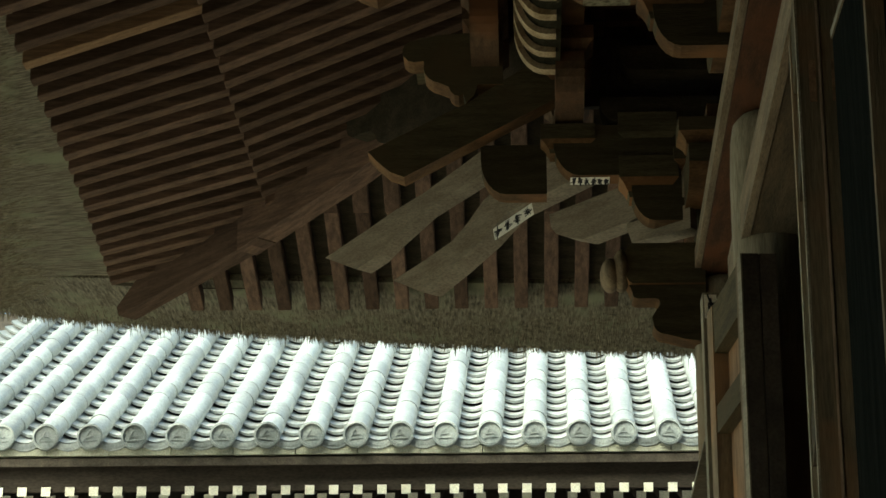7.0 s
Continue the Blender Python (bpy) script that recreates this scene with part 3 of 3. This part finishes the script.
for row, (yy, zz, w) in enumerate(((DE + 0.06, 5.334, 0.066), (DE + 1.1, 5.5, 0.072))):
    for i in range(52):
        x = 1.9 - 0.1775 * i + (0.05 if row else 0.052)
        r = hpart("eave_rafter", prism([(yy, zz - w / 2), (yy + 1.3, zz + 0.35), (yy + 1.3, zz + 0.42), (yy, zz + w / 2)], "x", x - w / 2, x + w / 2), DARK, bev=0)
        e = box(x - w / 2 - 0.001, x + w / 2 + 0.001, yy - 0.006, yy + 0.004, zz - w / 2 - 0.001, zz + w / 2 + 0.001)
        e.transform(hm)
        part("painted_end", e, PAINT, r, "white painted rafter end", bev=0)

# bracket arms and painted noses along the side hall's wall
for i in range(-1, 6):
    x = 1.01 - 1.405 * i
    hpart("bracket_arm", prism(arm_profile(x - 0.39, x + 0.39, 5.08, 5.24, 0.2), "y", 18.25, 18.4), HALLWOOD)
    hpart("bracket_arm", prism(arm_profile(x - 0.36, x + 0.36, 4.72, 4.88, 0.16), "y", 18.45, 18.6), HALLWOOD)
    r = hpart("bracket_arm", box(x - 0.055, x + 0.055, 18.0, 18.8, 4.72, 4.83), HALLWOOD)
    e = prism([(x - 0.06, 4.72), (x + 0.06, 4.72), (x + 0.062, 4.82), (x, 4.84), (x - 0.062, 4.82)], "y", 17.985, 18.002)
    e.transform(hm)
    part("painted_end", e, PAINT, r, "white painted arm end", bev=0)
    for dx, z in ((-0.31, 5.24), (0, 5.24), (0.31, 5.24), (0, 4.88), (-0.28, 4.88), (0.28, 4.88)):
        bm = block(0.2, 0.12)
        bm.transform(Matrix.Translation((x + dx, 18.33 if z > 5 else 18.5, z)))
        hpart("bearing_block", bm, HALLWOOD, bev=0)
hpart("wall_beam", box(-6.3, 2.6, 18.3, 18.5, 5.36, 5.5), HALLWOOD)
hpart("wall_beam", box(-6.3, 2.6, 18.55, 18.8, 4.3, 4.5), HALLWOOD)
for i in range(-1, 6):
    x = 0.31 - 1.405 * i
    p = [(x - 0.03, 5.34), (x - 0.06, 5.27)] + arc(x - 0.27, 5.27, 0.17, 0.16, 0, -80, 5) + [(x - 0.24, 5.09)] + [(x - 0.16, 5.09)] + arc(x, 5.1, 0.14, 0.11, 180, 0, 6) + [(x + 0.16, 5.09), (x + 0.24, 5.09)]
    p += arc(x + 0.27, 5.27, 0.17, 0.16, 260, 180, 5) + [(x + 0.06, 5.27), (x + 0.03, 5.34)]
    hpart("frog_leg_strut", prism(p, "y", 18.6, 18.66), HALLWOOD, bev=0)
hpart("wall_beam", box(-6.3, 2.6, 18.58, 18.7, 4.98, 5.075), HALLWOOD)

•••

**Direction**
With the pictures left out, transcribe the material exactly.

**Answer to this task**
7.0 s
Continue the Blender Python (bpy) script that recreates this scene with part 3 of 3. This part finishes the script.
for row, (yy, zz, w) in enumerate(((DE + 0.06, 5.334, 0.066), (DE + 1.1, 5.5, 0.072))):
    for i in range(52):
        x = 1.9 - 0.1775 * i + (0.05 if row else 0.052)
        r = hpart("eave_rafter", prism([(yy, zz - w / 2), (yy + 1.3, zz + 0.35), (yy + 1.3, zz + 0.42), (yy, zz + w / 2)], "x", x - w / 2, x + w / 2), DARK, bev=0)
        e = box(x - w / 2 - 0.001, x + w / 2 + 0.001, yy - 0.006, yy + 0.004, zz - w / 2 - 0.001, zz + w / 2 + 0.001)
        e.transform(hm)
        part("painted_end", e, PAINT, r, "white painted rafter end", bev=0)

# bracket arms and painted noses along the side hall's wall
for i in range(-1, 6):
    x = 1.01 - 1.405 * i
    hpart("bracket_arm", prism(arm_profile(x - 0.39, x + 0.39, 5.08, 5.24, 0.2), "y", 18.25, 18.4), HALLWOOD)
    hpart("bracket_arm", prism(arm_profile(x - 0.36, x + 0.36, 4.72, 4.88, 0.16), "y", 18.45, 18.6), HALLWOOD)
    r = hpart("bracket_arm", box(x - 0.055, x + 0.055, 18.0, 18.8, 4.72, 4.83), HALLWOOD)
    e = prism([(x - 0.06, 4.72), (x + 0.06, 4.72), (x + 0.062, 4.82), (x, 4.84), (x - 0.062, 4.82)], "y", 17.985, 18.002)
    e.transform(hm)
    part("painted_end", e, PAINT, r, "white painted arm end", bev=0)
    for dx, z in ((-0.31, 5.24), (0, 5.24), (0.31, 5.24), (0, 4.88), (-0.28, 4.88), (0.28, 4.88)):
        bm = block(0.2, 0.12)
        bm.transform(Matrix.Translation((x + dx, 18.33 if z > 5 else 18.5, z)))
        hpart("bearing_block", bm, HALLWOOD, bev=0)
hpart("wall_beam", box(-6.3, 2.6, 18.3, 18.5, 5.36, 5.5), HALLWOOD)
hpart("wall_beam", box(-6.3, 2.6, 18.55, 18.8, 4.3, 4.5), HALLWOOD)
for i in range(-1, 6):
    x = 0.31 - 1.405 * i
    p = [(x - 0.03, 5.34), (x - 0.06, 5.27)] + arc(x - 0.27, 5.27, 0.17, 0.16, 0, -80, 5) + [(x - 0.24, 5.09)] + [(x - 0.16, 5.09)] + arc(x, 5.1, 0.14, 0.11, 180, 0, 6) + [(x + 0.16, 5.09), (x + 0.24, 5.09)]
    p += arc(x + 0.27, 5.27, 0.17, 0.16, 260, 180, 5) + [(x + 0.06, 5.27), (x + 0.03, 5.34)]
    hpart("frog_leg_strut", prism(p, "y", 18.6, 18.66), HALLWOOD, bev=0)
hpart("wall_beam", box(-6.3, 2.6, 18.58, 18.7, 4.98, 5.075), HALLWOOD)